In my country most work is a combination of mental and physical. People who don't work at all are few and far between.
"So why is the law of property sacred above the law of humanity in your conception of the principle of liberty?" - admin
The law of humanity sounds like an anti-concept to me. We are human, such cannot be magically condensed into a moral principle. Criminals deserve to be locked up for doing wrong, nobodies evil all the time nor usually corrupt in their motivations; and that is not a requirement.
"But if Bob didn't consent, then by your logic that's theft." -admin
yes.... I was explaining why people would want to imagine that they have been cheated.
"Or are you considering cultural capital here?" - admin
cultural capital?
"That's not what regressive means, and besides, the poor in Russia lived much better than the poor in America." - admin
With your definition of poor, that could be because Russia as a whole was poor.
"That's not true. One can print money a lot easier than one can print wealth. Most of the world's money today is based on fractional reserve banking." - admin
Having what to do with the truth value of my statement?

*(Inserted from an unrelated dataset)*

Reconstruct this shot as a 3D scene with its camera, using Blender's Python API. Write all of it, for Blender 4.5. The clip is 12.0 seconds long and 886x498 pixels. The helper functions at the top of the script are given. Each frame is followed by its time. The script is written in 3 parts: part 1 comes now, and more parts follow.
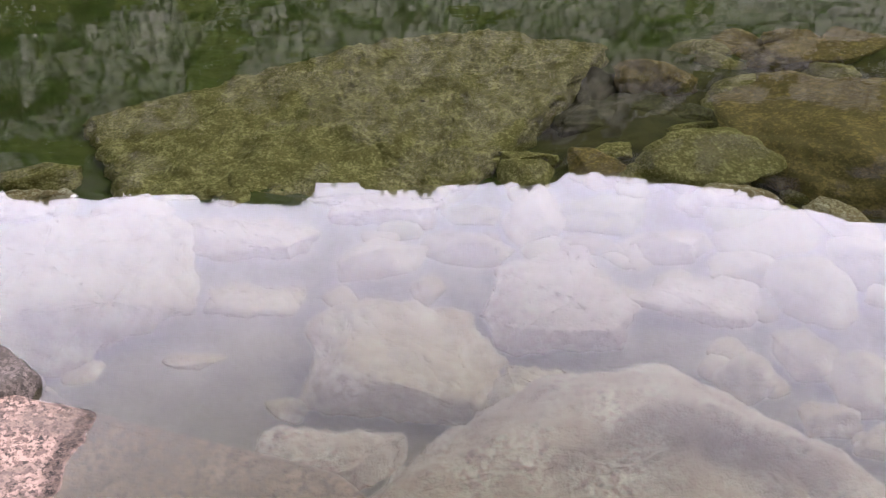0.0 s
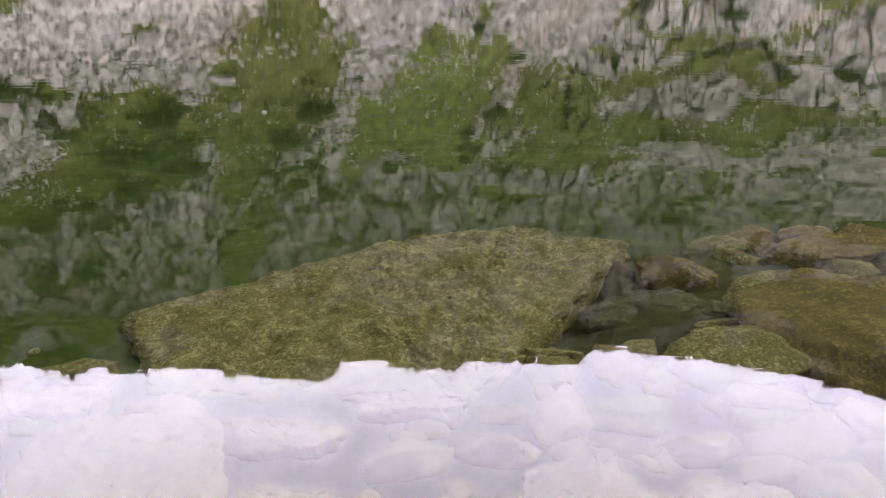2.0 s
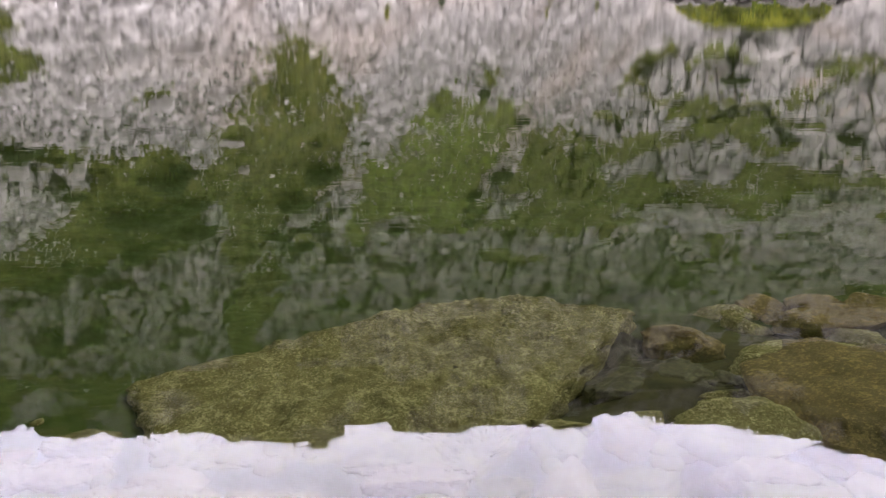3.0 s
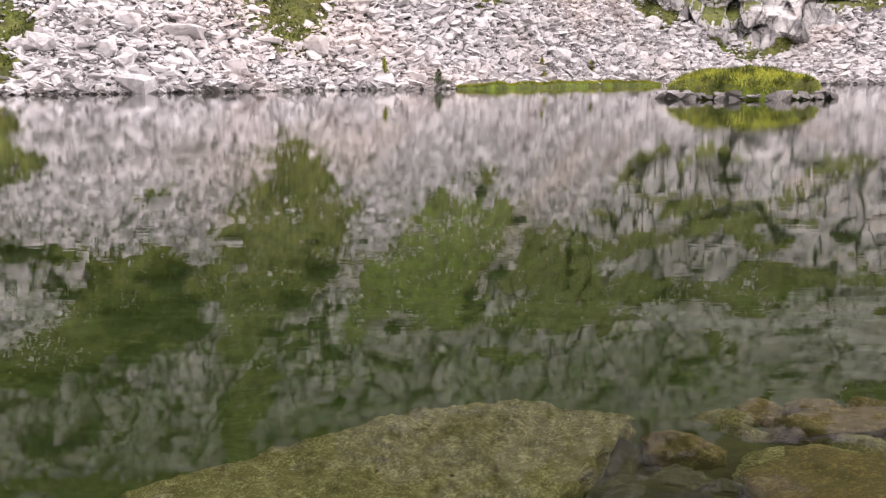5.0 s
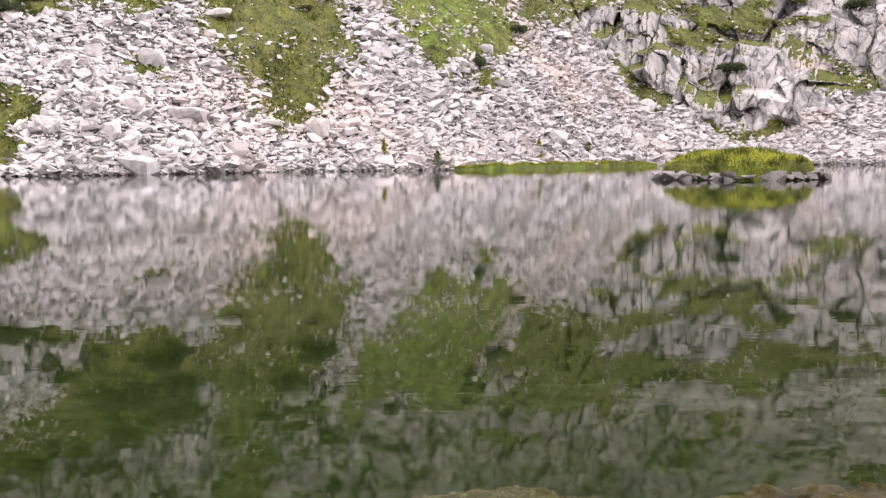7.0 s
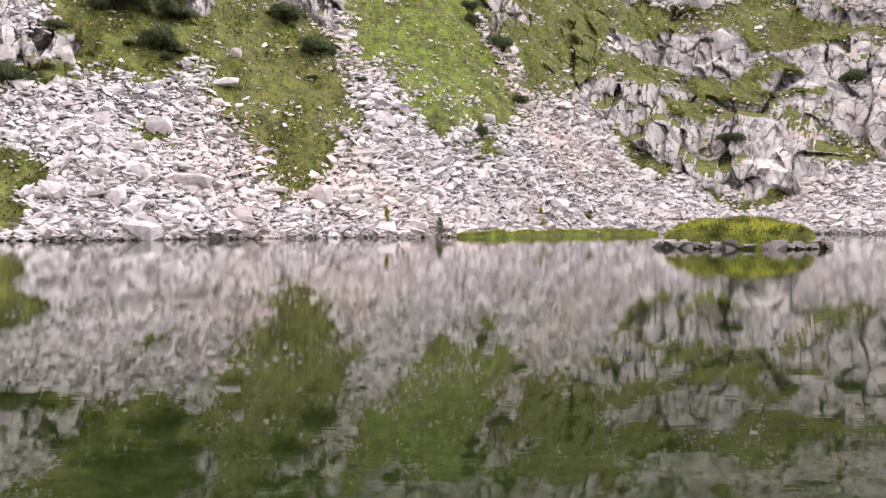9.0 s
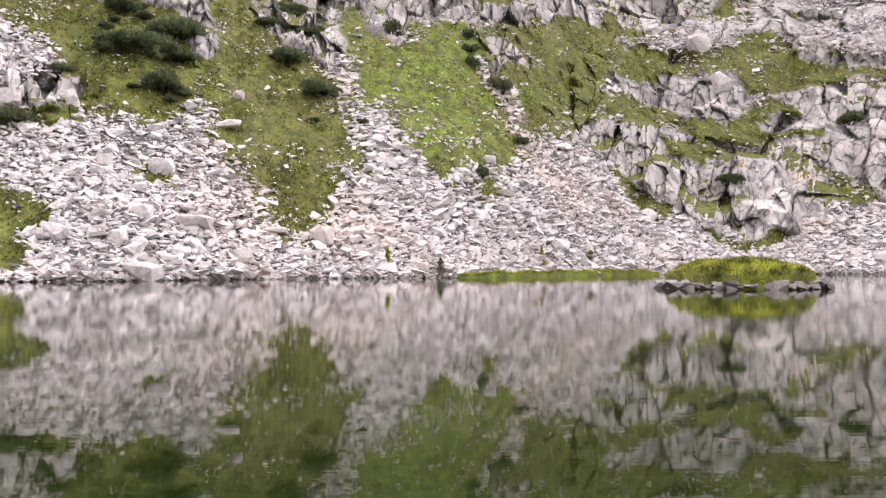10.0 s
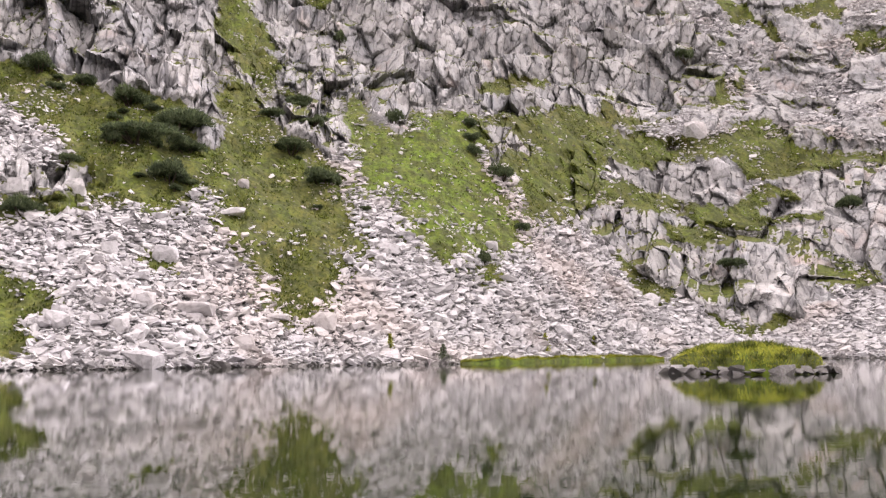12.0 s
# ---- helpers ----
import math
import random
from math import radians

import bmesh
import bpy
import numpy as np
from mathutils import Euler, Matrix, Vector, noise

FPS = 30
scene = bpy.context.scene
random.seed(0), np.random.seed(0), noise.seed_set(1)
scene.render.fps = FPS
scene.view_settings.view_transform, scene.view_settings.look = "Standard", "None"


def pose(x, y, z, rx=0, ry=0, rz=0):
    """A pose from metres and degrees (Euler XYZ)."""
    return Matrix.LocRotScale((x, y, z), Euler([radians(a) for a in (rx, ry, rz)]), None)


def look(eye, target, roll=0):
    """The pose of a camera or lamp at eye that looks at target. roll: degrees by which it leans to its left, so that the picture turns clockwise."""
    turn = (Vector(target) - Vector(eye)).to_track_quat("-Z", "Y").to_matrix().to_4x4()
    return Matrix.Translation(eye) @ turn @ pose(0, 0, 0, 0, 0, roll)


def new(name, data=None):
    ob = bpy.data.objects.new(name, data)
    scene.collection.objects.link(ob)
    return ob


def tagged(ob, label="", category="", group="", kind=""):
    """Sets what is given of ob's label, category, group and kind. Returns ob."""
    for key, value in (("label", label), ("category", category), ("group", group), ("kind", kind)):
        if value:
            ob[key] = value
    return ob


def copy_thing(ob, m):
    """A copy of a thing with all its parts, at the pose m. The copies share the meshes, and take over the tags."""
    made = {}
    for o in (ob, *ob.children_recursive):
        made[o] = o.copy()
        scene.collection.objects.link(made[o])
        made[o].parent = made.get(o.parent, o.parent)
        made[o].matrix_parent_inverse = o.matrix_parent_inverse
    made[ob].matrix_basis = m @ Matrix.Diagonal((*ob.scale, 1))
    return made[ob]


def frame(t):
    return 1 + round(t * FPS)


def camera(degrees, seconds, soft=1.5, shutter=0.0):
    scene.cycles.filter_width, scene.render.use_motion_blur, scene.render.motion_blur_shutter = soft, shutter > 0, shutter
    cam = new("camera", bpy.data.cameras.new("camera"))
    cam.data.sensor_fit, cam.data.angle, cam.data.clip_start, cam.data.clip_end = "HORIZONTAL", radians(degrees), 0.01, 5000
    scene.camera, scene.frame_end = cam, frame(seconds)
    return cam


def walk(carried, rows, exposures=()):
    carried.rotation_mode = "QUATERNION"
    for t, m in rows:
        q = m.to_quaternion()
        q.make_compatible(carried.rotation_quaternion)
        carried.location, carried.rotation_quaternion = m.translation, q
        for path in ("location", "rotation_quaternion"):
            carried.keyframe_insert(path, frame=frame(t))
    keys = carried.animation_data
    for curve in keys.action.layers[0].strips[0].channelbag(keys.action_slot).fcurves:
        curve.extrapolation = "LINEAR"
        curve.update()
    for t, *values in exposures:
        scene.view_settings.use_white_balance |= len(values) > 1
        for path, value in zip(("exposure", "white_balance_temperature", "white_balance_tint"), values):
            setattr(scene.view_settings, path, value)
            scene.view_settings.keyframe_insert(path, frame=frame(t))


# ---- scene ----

"We are given money as a sort of ticket for giving up pies we bake, and then use our money to get other pies to eat. When we gave up our pie, we still have that pie's wealth, just converted into money. The money itself acts as a repository for the value of the pie. Our wallets are the central place where we collect and store everything we produce." - admin
Sounds about right, but since the money has no value in of itself it is a medium of exchange. It has value only because it represents a debt which you can cache in for something intrinsically valuable to you.
"Well actually... Bill Gates... Warren Buffet... you know, quite a large proportion of very rich people are in favor of higher taxes." - admin
If they're all so willing to give why aren't they feeding the world as you say they can?